Nous saluons aussi dans ce sens la volonté de meilleure diffusion en Espagne des trésors artistiques et culturels du Maroc que vont assurer les expositions qui sont en préparation pour être présentées à Madrid de 2019 à 2020 par la Fondation nationale des musées. En matière linguistique, l’intérêt qui existe pour la langue espagnole est soutenu par le réseau des centres de l'Institut Cervantès au Royaume avec une augmentation des inscriptions pour apprendre la langue espagnole d’environ 15% par rapport à l’année dernière. Nous devons également travailler dans l’éducation, il y a un intérêt croissant des deux côtés, d’étudiants marocains qui vivent en Espagne, et d’étudiants espagnols qui viennent au Maroc. Notre réseau éducatif de plus de dix écoles et lycées espagnols rassemble à peu près 5.000 étudiants, et plus de 5.000 étudiants marocains poursuivent leurs études supérieures en Espagne. Pour apprécier cette demande, l´année dernière nous avons célébré aussi «la Foire des Universités» espagnoles au Maroc avec plus de 20 universités qui sont venues à Casablanca, Tanger et Rabat. Un grand groupe éducatif espagnol, «Planeta», va ouvrir, dans les semaines qui suivent, les portes de deux établissements supérieurs à Rabat avec deux filières de formation : en tourisme et management et finances. En matière de tourisme, 2,6 millions de touristes espagnols sont venus au Maroc l’année dernière, ce qui nous place au deuxième rang. Mais il y a aussi une croissance de plus de 100% des touristes marocains en Espagne, avec 711.000 Marocains qui ont visité l'Espagne en 2017.

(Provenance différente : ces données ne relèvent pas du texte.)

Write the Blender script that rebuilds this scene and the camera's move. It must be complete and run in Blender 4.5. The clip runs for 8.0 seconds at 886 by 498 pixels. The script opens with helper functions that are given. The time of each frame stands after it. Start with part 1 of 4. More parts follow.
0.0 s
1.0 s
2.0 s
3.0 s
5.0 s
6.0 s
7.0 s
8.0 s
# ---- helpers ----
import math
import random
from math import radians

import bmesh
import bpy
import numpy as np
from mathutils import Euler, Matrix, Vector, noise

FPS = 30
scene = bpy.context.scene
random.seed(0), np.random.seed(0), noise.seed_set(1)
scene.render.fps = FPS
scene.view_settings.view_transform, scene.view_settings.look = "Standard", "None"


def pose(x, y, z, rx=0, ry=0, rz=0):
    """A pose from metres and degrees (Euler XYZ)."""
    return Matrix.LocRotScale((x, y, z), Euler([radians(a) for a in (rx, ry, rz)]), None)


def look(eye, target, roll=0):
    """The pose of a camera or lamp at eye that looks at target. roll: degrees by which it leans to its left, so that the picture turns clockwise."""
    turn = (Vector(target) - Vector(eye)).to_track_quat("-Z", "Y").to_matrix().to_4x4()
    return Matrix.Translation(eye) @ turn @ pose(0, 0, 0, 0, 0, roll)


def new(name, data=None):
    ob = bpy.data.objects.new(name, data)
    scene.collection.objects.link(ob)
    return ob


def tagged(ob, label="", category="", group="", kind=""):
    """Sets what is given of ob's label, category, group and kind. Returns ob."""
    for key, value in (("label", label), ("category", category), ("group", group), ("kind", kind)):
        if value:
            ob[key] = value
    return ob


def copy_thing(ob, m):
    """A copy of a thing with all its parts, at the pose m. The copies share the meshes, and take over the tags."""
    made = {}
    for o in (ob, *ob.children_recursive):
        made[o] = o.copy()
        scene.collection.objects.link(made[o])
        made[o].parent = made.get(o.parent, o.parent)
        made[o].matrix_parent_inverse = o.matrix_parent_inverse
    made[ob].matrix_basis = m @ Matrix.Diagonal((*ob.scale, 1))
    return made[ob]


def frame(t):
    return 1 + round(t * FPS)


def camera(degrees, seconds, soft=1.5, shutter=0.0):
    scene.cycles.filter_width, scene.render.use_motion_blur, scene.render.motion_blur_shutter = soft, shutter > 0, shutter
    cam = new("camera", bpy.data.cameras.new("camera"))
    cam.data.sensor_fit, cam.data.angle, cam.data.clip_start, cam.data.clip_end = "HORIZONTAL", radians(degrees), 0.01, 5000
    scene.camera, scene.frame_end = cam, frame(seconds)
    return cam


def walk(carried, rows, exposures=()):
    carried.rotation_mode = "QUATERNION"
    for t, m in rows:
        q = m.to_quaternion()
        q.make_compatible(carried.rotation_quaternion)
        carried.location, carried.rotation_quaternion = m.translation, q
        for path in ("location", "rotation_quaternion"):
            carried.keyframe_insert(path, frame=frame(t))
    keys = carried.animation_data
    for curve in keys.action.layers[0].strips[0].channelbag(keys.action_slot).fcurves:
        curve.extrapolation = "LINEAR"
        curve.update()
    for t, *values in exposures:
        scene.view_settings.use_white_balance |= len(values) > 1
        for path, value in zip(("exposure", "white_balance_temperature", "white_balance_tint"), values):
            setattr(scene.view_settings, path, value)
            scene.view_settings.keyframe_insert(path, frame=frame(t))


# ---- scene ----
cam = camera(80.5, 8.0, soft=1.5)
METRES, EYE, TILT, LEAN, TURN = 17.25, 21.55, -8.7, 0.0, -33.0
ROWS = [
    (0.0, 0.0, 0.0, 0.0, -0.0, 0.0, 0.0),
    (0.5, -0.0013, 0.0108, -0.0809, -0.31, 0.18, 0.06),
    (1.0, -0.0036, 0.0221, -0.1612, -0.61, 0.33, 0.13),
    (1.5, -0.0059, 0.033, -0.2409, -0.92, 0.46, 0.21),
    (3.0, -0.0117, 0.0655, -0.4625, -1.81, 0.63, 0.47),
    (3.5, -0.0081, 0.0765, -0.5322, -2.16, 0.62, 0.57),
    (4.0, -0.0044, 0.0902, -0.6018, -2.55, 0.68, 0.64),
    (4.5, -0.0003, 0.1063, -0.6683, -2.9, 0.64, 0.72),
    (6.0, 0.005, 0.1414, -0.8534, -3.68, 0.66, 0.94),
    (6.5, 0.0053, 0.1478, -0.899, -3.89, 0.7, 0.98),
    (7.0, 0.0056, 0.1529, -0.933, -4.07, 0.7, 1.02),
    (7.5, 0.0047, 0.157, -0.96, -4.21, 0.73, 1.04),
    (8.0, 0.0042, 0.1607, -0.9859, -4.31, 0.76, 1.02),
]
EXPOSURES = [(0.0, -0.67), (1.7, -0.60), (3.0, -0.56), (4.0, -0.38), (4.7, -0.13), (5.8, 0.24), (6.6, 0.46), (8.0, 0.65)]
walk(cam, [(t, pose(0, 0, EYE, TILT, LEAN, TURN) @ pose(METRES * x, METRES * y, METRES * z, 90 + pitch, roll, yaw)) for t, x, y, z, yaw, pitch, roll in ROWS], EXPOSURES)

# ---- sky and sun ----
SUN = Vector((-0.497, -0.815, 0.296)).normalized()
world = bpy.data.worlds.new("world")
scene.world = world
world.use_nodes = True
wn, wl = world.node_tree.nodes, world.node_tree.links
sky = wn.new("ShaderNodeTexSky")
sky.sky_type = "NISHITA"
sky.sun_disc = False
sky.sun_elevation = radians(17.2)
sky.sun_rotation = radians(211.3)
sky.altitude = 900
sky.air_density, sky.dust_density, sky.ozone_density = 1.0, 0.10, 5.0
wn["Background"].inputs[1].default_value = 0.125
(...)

Nous avons donc déjà réussi un parcours important, mais il reste beaucoup à faire, car la multiplication des activités et des projets culturels, éducatifs et d´échanges touristiques favorisera une meilleure connaissance des Marocains et des Espagnols, ainsi qu’une plus forte conscience de notre proximité et du potentiel d'enrichissement mutuel, au bénéfice d’un meilleur futur de coopération entre nos deux Royaumes.